**SET EXERCISE**
Transcribe the listing verbatim. Do not carry over any pictures.
# Start of MATERIAL
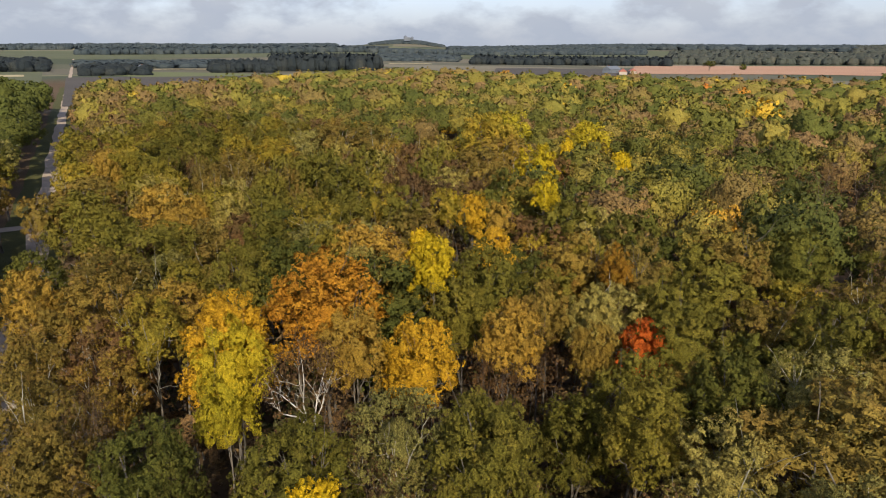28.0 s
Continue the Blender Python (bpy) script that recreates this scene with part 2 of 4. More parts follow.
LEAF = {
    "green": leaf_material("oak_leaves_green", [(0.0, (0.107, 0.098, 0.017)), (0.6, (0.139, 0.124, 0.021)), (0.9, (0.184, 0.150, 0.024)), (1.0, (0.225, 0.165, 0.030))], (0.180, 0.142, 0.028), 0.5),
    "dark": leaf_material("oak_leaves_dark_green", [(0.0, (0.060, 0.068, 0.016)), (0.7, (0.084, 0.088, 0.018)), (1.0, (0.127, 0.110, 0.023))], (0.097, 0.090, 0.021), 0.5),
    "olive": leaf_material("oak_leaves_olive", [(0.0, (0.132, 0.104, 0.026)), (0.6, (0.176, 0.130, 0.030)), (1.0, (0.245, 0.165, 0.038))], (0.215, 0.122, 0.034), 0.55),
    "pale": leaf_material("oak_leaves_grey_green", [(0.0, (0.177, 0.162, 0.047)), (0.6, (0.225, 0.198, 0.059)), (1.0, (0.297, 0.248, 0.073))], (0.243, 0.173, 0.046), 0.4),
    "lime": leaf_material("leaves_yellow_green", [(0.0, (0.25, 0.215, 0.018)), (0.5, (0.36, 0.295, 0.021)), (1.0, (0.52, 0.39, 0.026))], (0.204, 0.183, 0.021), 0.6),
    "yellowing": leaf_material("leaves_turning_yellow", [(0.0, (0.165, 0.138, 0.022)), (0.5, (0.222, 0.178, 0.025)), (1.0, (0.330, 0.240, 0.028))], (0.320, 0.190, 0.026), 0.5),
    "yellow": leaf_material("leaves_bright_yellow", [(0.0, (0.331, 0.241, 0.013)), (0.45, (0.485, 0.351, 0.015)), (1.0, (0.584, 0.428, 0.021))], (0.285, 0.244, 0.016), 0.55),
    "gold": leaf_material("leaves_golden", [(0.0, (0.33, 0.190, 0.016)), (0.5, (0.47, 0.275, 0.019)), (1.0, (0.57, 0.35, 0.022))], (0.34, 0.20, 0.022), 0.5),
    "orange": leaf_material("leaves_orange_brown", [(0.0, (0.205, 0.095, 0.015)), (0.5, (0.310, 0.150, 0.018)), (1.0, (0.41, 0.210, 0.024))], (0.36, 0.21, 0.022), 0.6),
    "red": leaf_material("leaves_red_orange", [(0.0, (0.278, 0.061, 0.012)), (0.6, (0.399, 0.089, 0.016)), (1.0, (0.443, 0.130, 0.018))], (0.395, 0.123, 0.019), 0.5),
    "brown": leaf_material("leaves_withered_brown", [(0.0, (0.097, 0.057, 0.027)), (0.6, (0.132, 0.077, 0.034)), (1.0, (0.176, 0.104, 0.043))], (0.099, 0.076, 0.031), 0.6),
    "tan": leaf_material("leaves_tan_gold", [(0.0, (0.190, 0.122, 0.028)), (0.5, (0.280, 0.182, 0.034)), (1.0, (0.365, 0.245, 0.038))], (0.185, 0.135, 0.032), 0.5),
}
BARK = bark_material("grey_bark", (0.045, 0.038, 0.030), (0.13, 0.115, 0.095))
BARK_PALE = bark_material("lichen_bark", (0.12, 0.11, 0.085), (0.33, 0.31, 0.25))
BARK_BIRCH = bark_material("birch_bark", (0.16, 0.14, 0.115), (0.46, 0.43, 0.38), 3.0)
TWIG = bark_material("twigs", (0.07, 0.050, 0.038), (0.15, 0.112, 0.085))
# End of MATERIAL
**OUTPUT FOR THIS EXERCISE**
28.0 s
Continue the Blender Python (bpy) script that recreates this scene with part 2 of 4. More parts follow.
LEAF = {
    "green": leaf_material("oak_leaves_green", [(0.0, (0.107, 0.098, 0.017)), (0.6, (0.139, 0.124, 0.021)), (0.9, (0.184, 0.150, 0.024)), (1.0, (0.225, 0.165, 0.030))], (0.180, 0.142, 0.028), 0.5),
    "dark": leaf_material("oak_leaves_dark_green", [(0.0, (0.060, 0.068, 0.016)), (0.7, (0.084, 0.088, 0.018)), (1.0, (0.127, 0.110, 0.023))], (0.097, 0.090, 0.021), 0.5),
    "olive": leaf_material("oak_leaves_olive", [(0.0, (0.132, 0.104, 0.026)), (0.6, (0.176, 0.130, 0.030)), (1.0, (0.245, 0.165, 0.038))], (0.215, 0.122, 0.034), 0.55),
    "pale": leaf_material("oak_leaves_grey_green", [(0.0, (0.177, 0.162, 0.047)), (0.6, (0.225, 0.198, 0.059)), (1.0, (0.297, 0.248, 0.073))], (0.243, 0.173, 0.046), 0.4),
    "lime": leaf_material("leaves_yellow_green", [(0.0, (0.25, 0.215, 0.018)), (0.5, (0.36, 0.295, 0.021)), (1.0, (0.52, 0.39, 0.026))], (0.204, 0.183, 0.021), 0.6),
    "yellowing": leaf_material("leaves_turning_yellow", [(0.0, (0.165, 0.138, 0.022)), (0.5, (0.222, 0.178, 0.025)), (1.0, (0.330, 0.240, 0.028))], (0.320, 0.190, 0.026), 0.5),
    "yellow": leaf_material("leaves_bright_yellow", [(0.0, (0.331, 0.241, 0.013)), (0.45, (0.485, 0.351, 0.015)), (1.0, (0.584, 0.428, 0.021))], (0.285, 0.244, 0.016), 0.55),
    "gold": leaf_material("leaves_golden", [(0.0, (0.33, 0.190, 0.016)), (0.5, (0.47, 0.275, 0.019)), (1.0, (0.57, 0.35, 0.022))], (0.34, 0.20, 0.022), 0.5),
    "orange": leaf_material("leaves_orange_brown", [(0.0, (0.205, 0.095, 0.015)), (0.5, (0.310, 0.150, 0.018)), (1.0, (0.41, 0.210, 0.024))], (0.36, 0.21, 0.022), 0.6),
    "red": leaf_material("leaves_red_orange", [(0.0, (0.278, 0.061, 0.012)), (0.6, (0.399, 0.089, 0.016)), (1.0, (0.443, 0.130, 0.018))], (0.395, 0.123, 0.019), 0.5),
    "brown": leaf_material("leaves_withered_brown", [(0.0, (0.097, 0.057, 0.027)), (0.6, (0.132, 0.077, 0.034)), (1.0, (0.176, 0.104, 0.043))], (0.099, 0.076, 0.031), 0.6),
    "tan": leaf_material("leaves_tan_gold", [(0.0, (0.190, 0.122, 0.028)), (0.5, (0.280, 0.182, 0.034)), (1.0, (0.365, 0.245, 0.038))], (0.185, 0.135, 0.032), 0.5),
}
BARK = bark_material("grey_bark", (0.045, 0.038, 0.030), (0.13, 0.115, 0.095))
BARK_PALE = bark_material("lichen_bark", (0.12, 0.11, 0.085), (0.33, 0.31, 0.25))
BARK_BIRCH = bark_material("birch_bark", (0.16, 0.14, 0.115), (0.46, 0.43, 0.38), 3.0)
TWIG = bark_material("twigs", (0.07, 0.050, 0.038), (0.15, 0.112, 0.085))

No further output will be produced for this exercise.